Below-normal rainfall can also strain water resources by reducing inflows into reservoirs, limiting groundwater replenishment, and weakening river flows. This may create challenges for both irrigation and drinking water supply in several regions. The impact could extend beyond the farm sector. Lower crop production resulting from a weak monsoon often leads to tighter supplies, increasing the likelihood of higher prices for essential food items such as cereals, vegetables, and pulses. 

Any weather-related disruption to agricultural output can quickly feed into food inflation. When the supply of key crops tightens, prices across wholesale and retail markets tend to rise, directly affecting household budgets. 

Pressure on consumers and ordinary households 

Essential kitchen staples such as tomatoes, onions, and potatoes often see sharp price increases during periods of lower production.
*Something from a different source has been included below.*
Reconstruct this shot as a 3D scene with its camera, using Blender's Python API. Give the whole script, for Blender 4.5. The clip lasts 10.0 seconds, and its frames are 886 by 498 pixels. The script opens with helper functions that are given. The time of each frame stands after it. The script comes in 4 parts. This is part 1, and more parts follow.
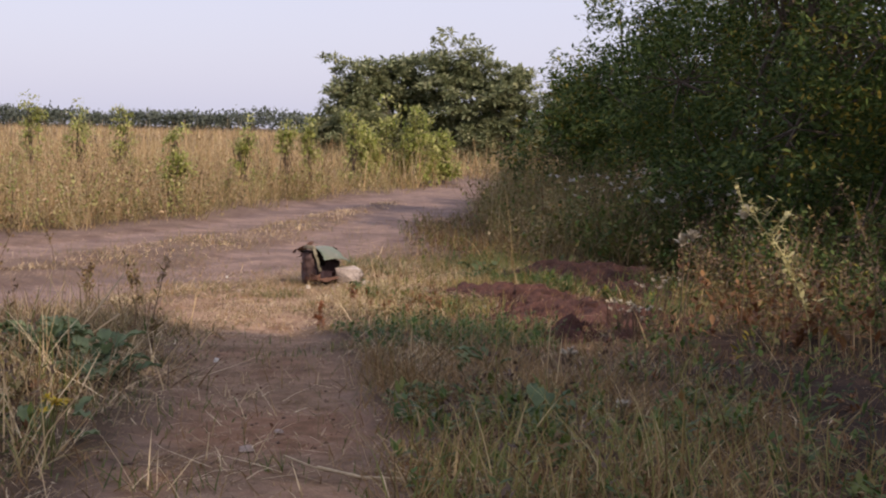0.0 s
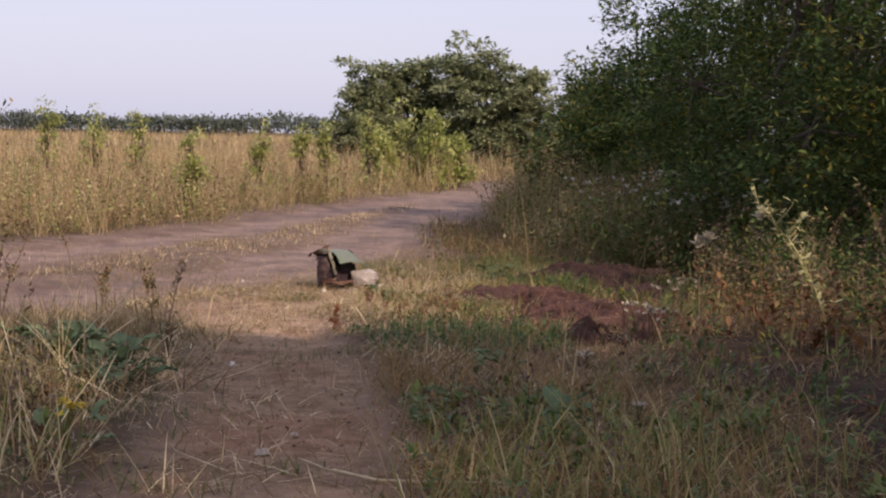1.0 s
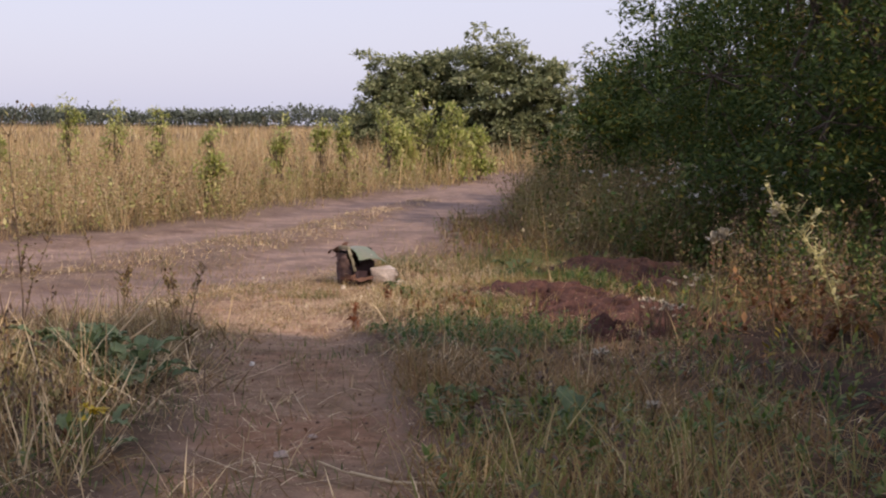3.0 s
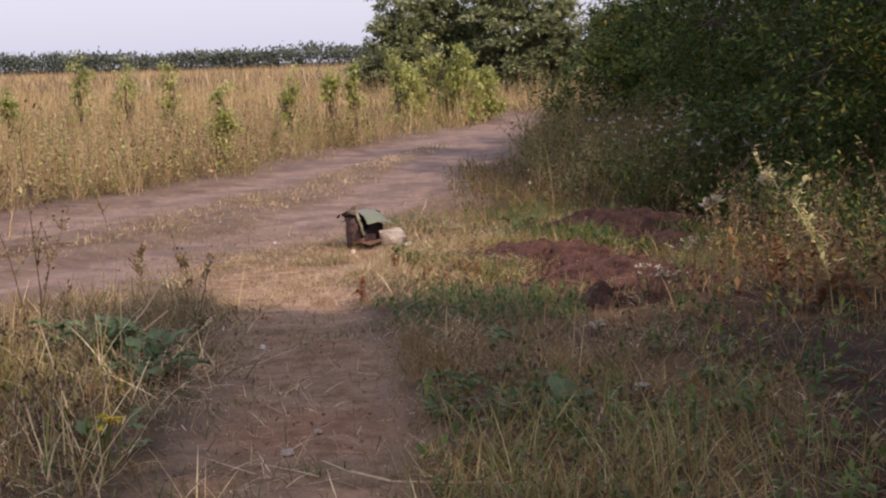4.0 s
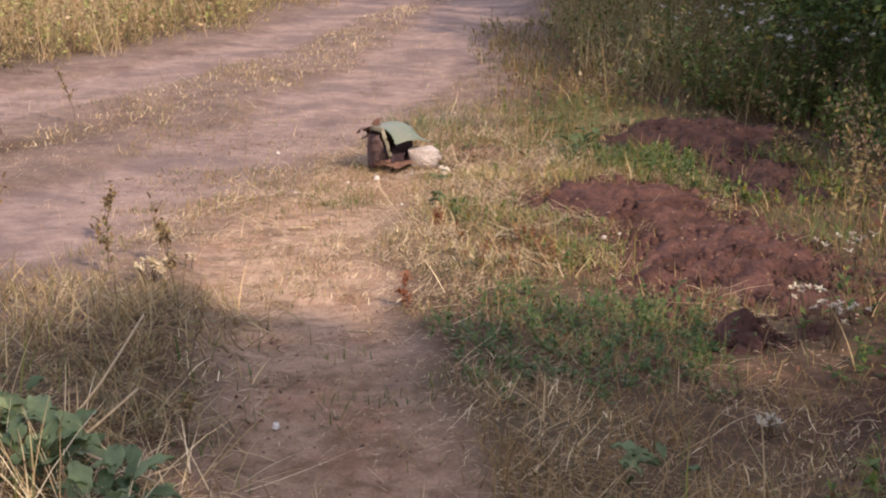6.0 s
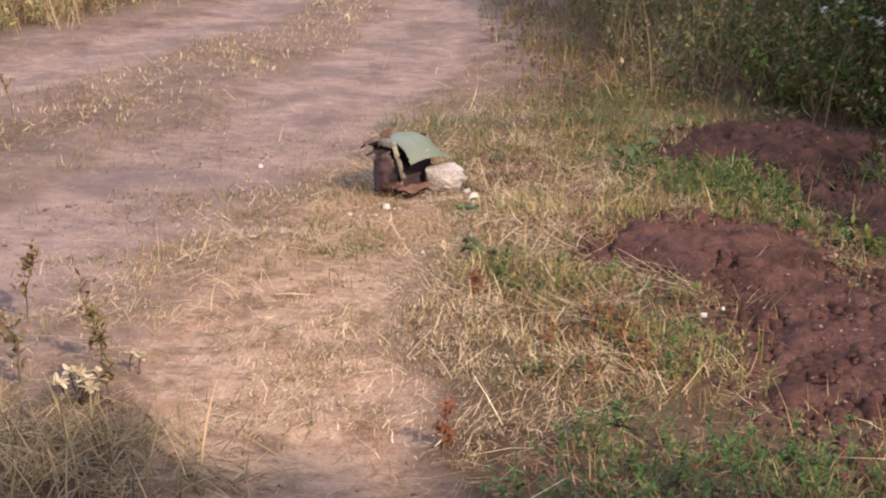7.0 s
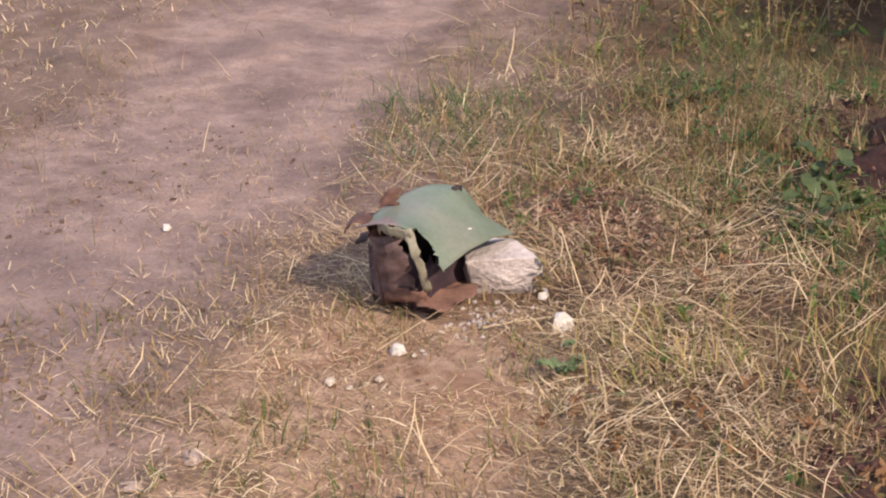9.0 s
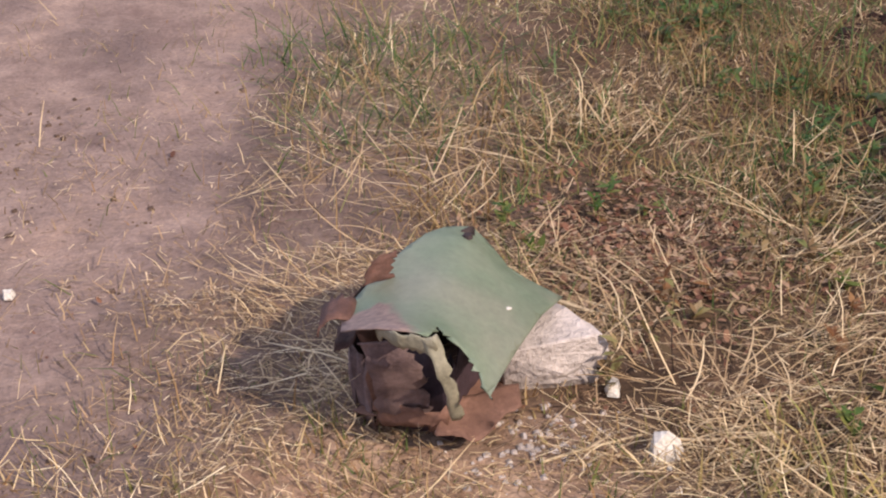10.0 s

Pulses, including tur and moong, can become more expensive if output declines while reduced oilseed harvests may push up edible oil prices. Rice and sugar prices could also come under pressure if adverse weather conditions affect yields. 

For consumers, this can translate into a noticeable increase in monthly expenses. A household that typically spends around ₹8,000 on groceries may see its food bill rise by several hundred rupees if inflation accelerates. 

The impact is not limited to food prices. Below-normal rainfall can reduce water levels in reservoirs, affecting hydropower generation. In such situations, power utilities may be forced to rely more heavily on alternative and often more expensive sources of electricity, adding to overall economic costs.